Rhinocerus | Brons | 18 cm hoog

beeld rhinocerus brons tom waakop reijers

Heimwee naar de rhinocerus

In zijn toneelstuk 'Rhinocéros', dat in 1959 in Parijs in première ging, verandert Eugène Ionesco alle personages behalve de hoofdpersoon Bérenger in neushoorns. Het neushoornschap wordt de norm van het leven en gedrag in de samenleving. In het theater had dit merkwaardige stuk een stormachtig succes. Ik heb helaas nooit een opvoering bijgewoond, maar ik heb wel de tekst gelezen. Dat deed ik kort nadat ik de Rhinocerus van de beeldhouwer Tom Waakop Reijers had gezien. Dat kunstwerk werd voor mij opeens een Ionesconische sculptuur, het standbeeld van een nieuw soort wezens.
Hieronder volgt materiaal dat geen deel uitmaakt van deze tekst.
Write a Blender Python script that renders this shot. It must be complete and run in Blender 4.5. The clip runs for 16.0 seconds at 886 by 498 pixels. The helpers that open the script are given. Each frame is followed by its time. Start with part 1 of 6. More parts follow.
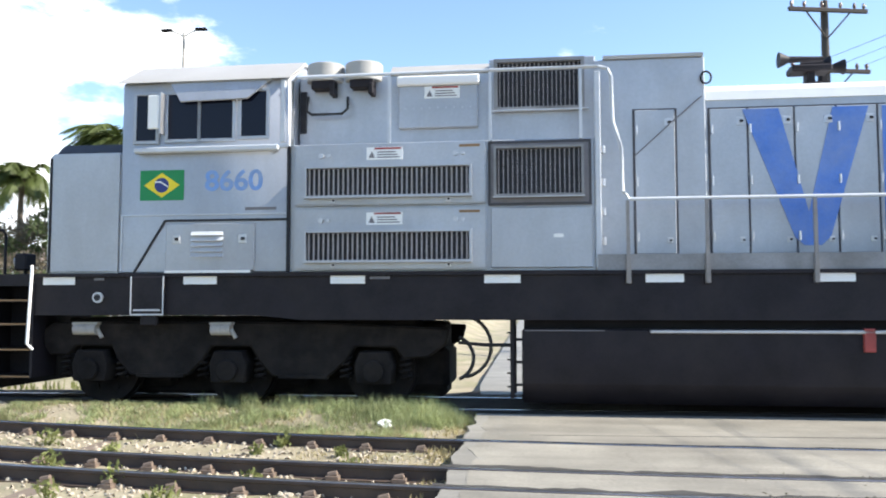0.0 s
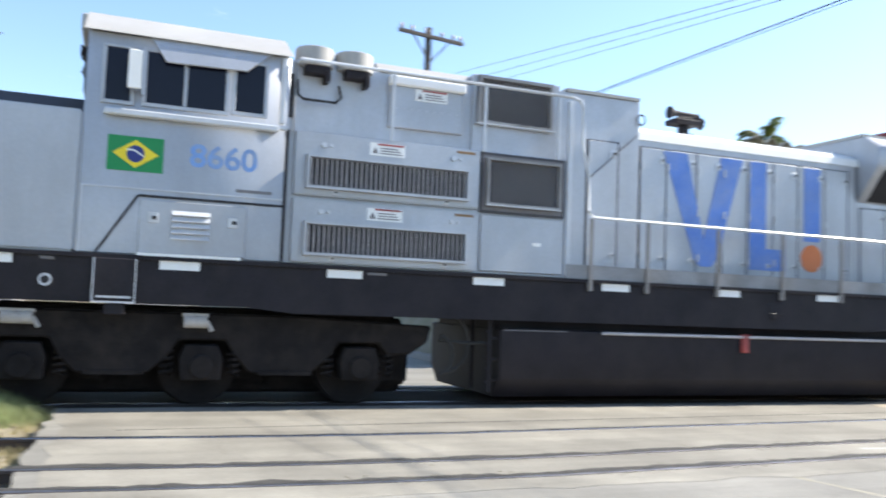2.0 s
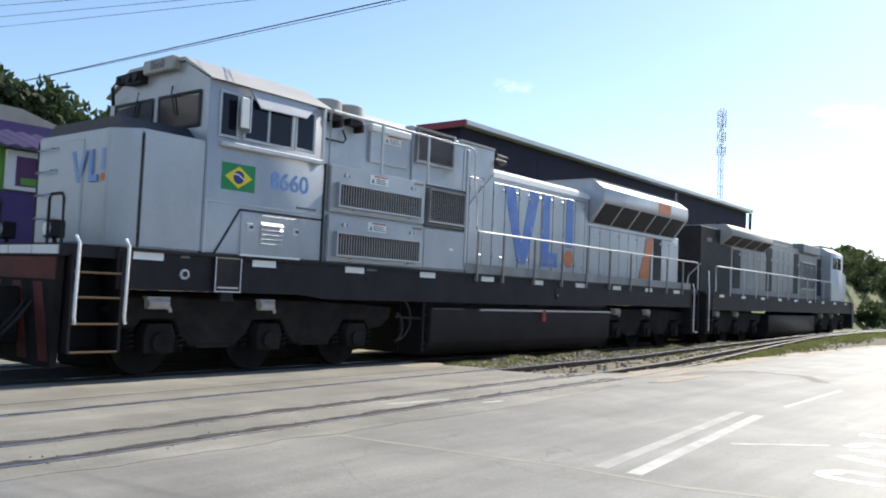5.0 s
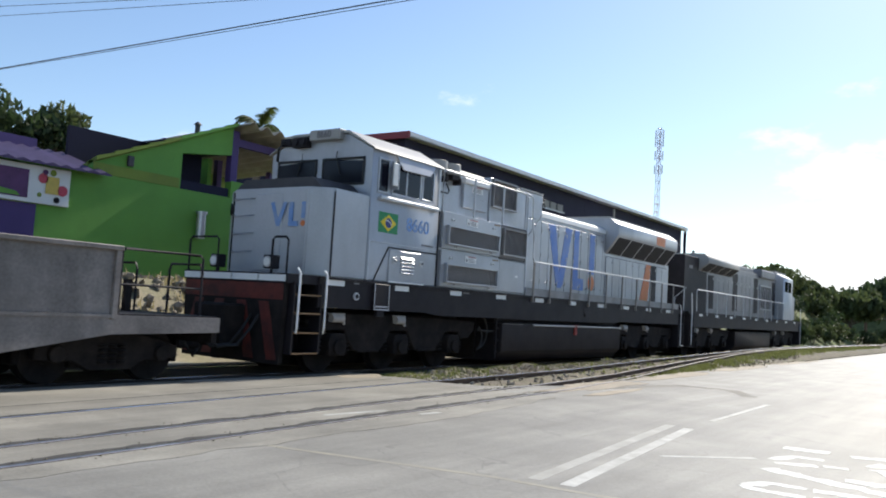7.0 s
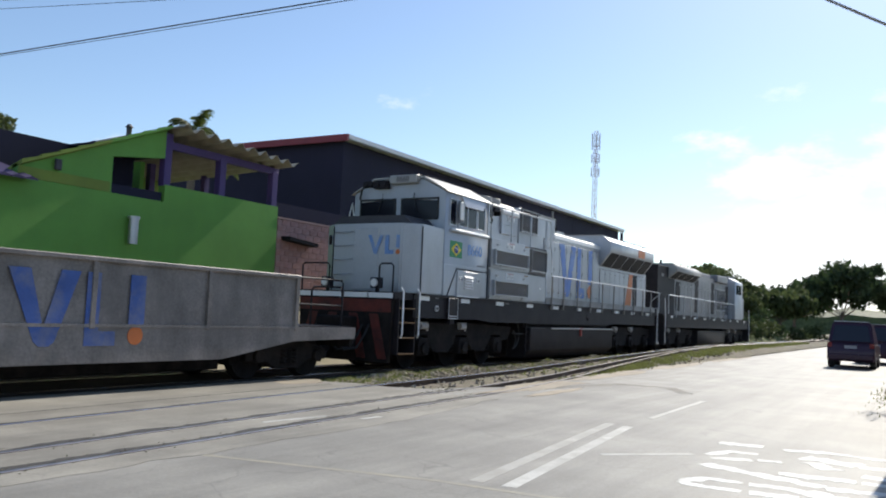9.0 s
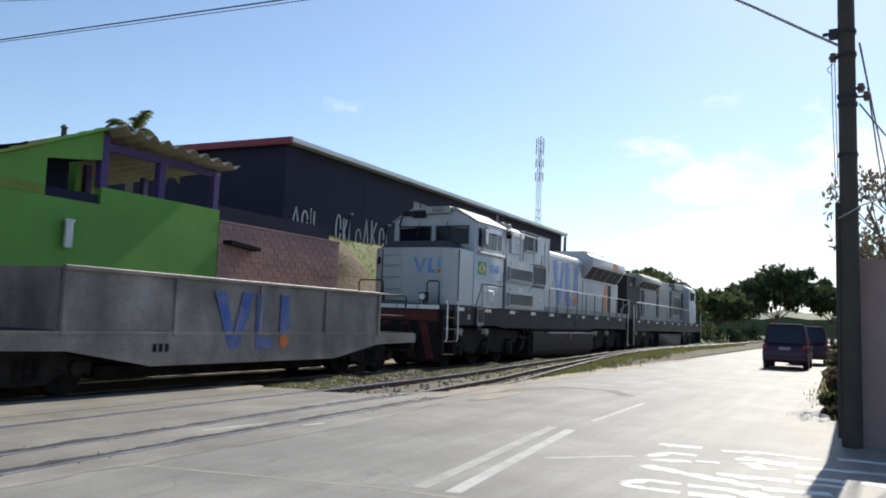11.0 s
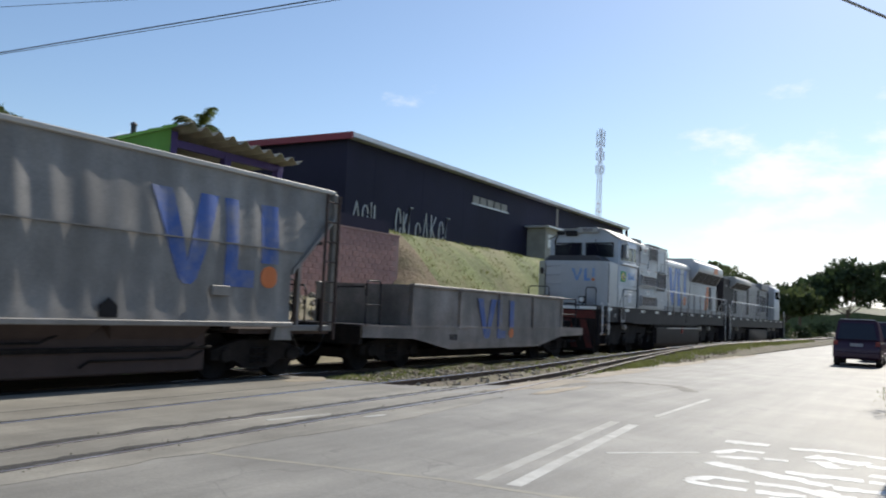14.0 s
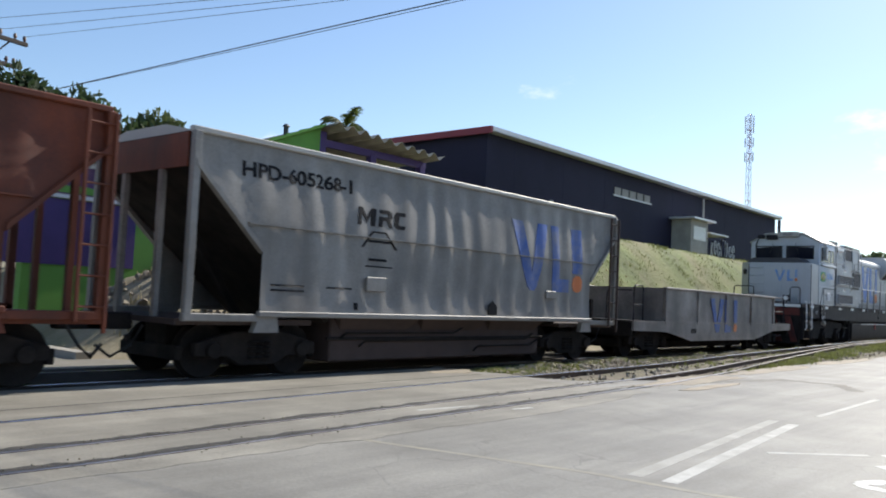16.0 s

Toen ik jaren later Waakop Reijers voor het eerst ontmoette - dat was aan de bar in de galerie van Gertjan Cieremans aan de Rotterdamse Benthuizerstraat-, dacht ik onmiddellijk aan Ionesco. En de rhinocerus stond daar ook, op een sokkel. Ik waande mij in een decor. Dat was niet zo vreemd, want er werd bier gedronken in een tempo waarin neushoorns Nijlwater consumeren. Zo veranderden wij daar aan de Benthuizerstraat op die gedenkwaardige avond gaandeweg in rhino's. En wij hebben dat nog menigmaal herhaald. Velen van ons, onder wie ikzelf, neigden toch al in die richting. Dus moeilijk was het niet. dit is met summier wetenschappelijk ondezoek te onderbouwen. Om ons tot de kunstenaar te bepalen: psychologen zullen Toms weelderige gestalte onmiddelijk in verband brengen met de omvang van dieren en mensen (de dikke vrouwen) die hij in het verleden in brons heeft gegoten.

Tom Waakop Reijers wordt vijftig. Dat is, denk ik, een prestatie. Want om allerlei redenen mogen sommige jaren wel dubbel worden geteld of misschien wel driedubbel. Zodat hij nu bijna honderd is. Als ik met hem praat over de rhinocerus kijkt hij mij altijd wat vreemd aan. Dat is al zo lang geleden, zie ik hem denken, vooral als je het dubbel of driedubbel telt. Om die herinnering uit te wissen laat hij mij dan prachtige foto's zien van kunstwerken in hallen van ministeries in Rijswijk of het Gemeentelijk Havenbedrijf in Rotterdam. Maar ik wil terug naar de rhinocerus. Daarom moet de volgende (halve) eeuw Waakop in het teken staan van het neushoornschap. Daar zit trouwens een geweldige handel in. Elk overheidsgebouw, niet alleen in Rotterdam maar in de hele wereld, moet op een voor ieder zichtbare plaats zo'n rhinocerus opstellen. Dan weten wij precies hoe wij er, met dank aan Ionesco, uit gaan zien.